La terra promessa contains poems written in the early 1930’s, although the volume was not published until 1950. If, as Ungaretti says, the dominant season of Sentimento del tempo is summer, then the dominant season of La terra promessa is autumn. In this season, as Jones comments, “detached as the aging mind becomes from the flesh, it begins to see the world as a sensational Pascalian abyss . . . , which neither the fancy nor the imagination can any longer bridge over.” Blaise Pascal, however, took joy in the promised liberation from the senses, something that Ungaretti cannot do. There would be no way to the restoration of “innocence with memory” without the sensuous imagination. For Ungaretti, the separation of sense and mind—the dying of sense—which threatens to undermine the poet’s immediate engagement with things can be overcome through memory. The poet returns to the memories of youth to restructure them out of the knowledge of a full life, breathing new life into them.

The “promised land” of which Ungaretti speaks is promised because it is the place of renewed innocence. This symbol repeats and transforms his attempt to resolve the problem which was central to his writing from the beginning: How, without absolutes, does one live a human life in time? The answer he gave should be seen against a guiding mythology. As he says in Vita d’un uomo: Tutto le poesie:

Once upon a time there was a pure universe, humanly speaking . . . an absurdity: an immaterial materiality. This purity became a material materiality as a result of some offence perpetrated against the Creator by who knows what event. But anyway, through some extraordinary happening of a cosmic order, this material became corrupt—thereby time originated, and history originated. This is my manner of feeling things, it is not the truth, but it is a way of feeling: I feel things in this way.

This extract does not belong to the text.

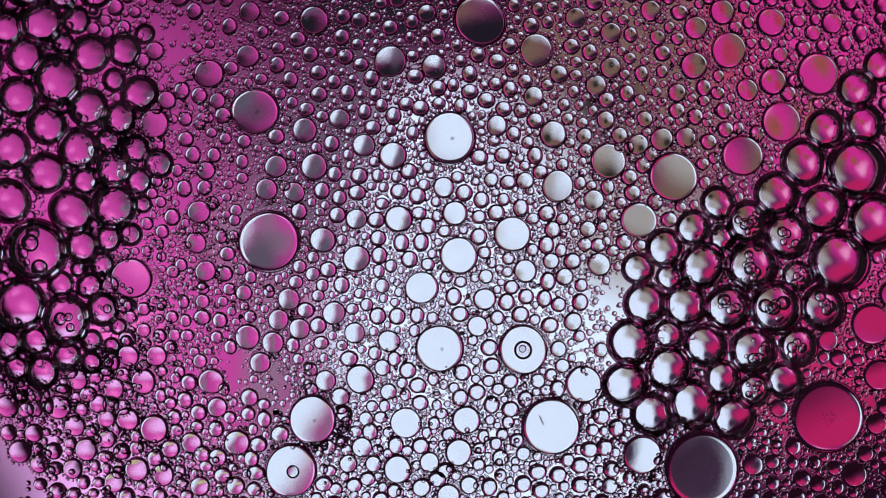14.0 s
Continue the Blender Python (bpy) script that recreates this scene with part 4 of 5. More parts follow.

This note to the poems of La terra promessa makes clear Ungaretti’s mythological cast of mind. The Golden Age cannot be restored, but its power can be evoked by a process of memory akin to the ritual. Poems are such evocations, and in this collection, the rites of poetry are reconstitutions of memories through the informing insight of maturity. If old age is characterized by the decline, even death, of the senses, this does not imply that there is no bridge between the sensuous visions of youth and the understanding of old age. A purification of memory is possible, and such a purification leads back through the “tunnel of time” to innocence.

The key figure in this collection is Aeneas, though he never takes the stage, and the Aeneid (29-19 b.c.e.) of Vergil is a source of much of its symbolic material. One of the most important poems of the collection is titled “Cori descrittivi di stati d’animo di Didone” (“Choruses Descriptive of Dido’s States of Mind”). In this group of nineteen fragments, the passing of Dido’s beauty is mourned. This image has obvious resonance with the image of Eve as a figure of lost innocence, but only to contrast Dido with Eve. Dido is ultimately lost. She is here, as she was for Vergil, the contrast to Aeneas’s virtue. She has no inner spiritual world. If Dido negatively echoes Eve, Aeneas positively echoes the image of the Bedouin poet.

Ungaretti’s lifework was to open a way to cultural origins by means of his adventure in language. For Ungaretti, whatever measure of salvation can be found is to be found only through history. Man is alone, but through pietà he can move beyond his alienation toward solidarity with his fellows. The poet’s access to the cultural flow of memory is gained through language. The language of poetry, Ungaretti said, is always in crisis, but this is a condition of its renewal. Through the purification of language, the poet hands on the tradition intact and creatively reworked. In doing so, he holds open the possibility of perpetual renewal.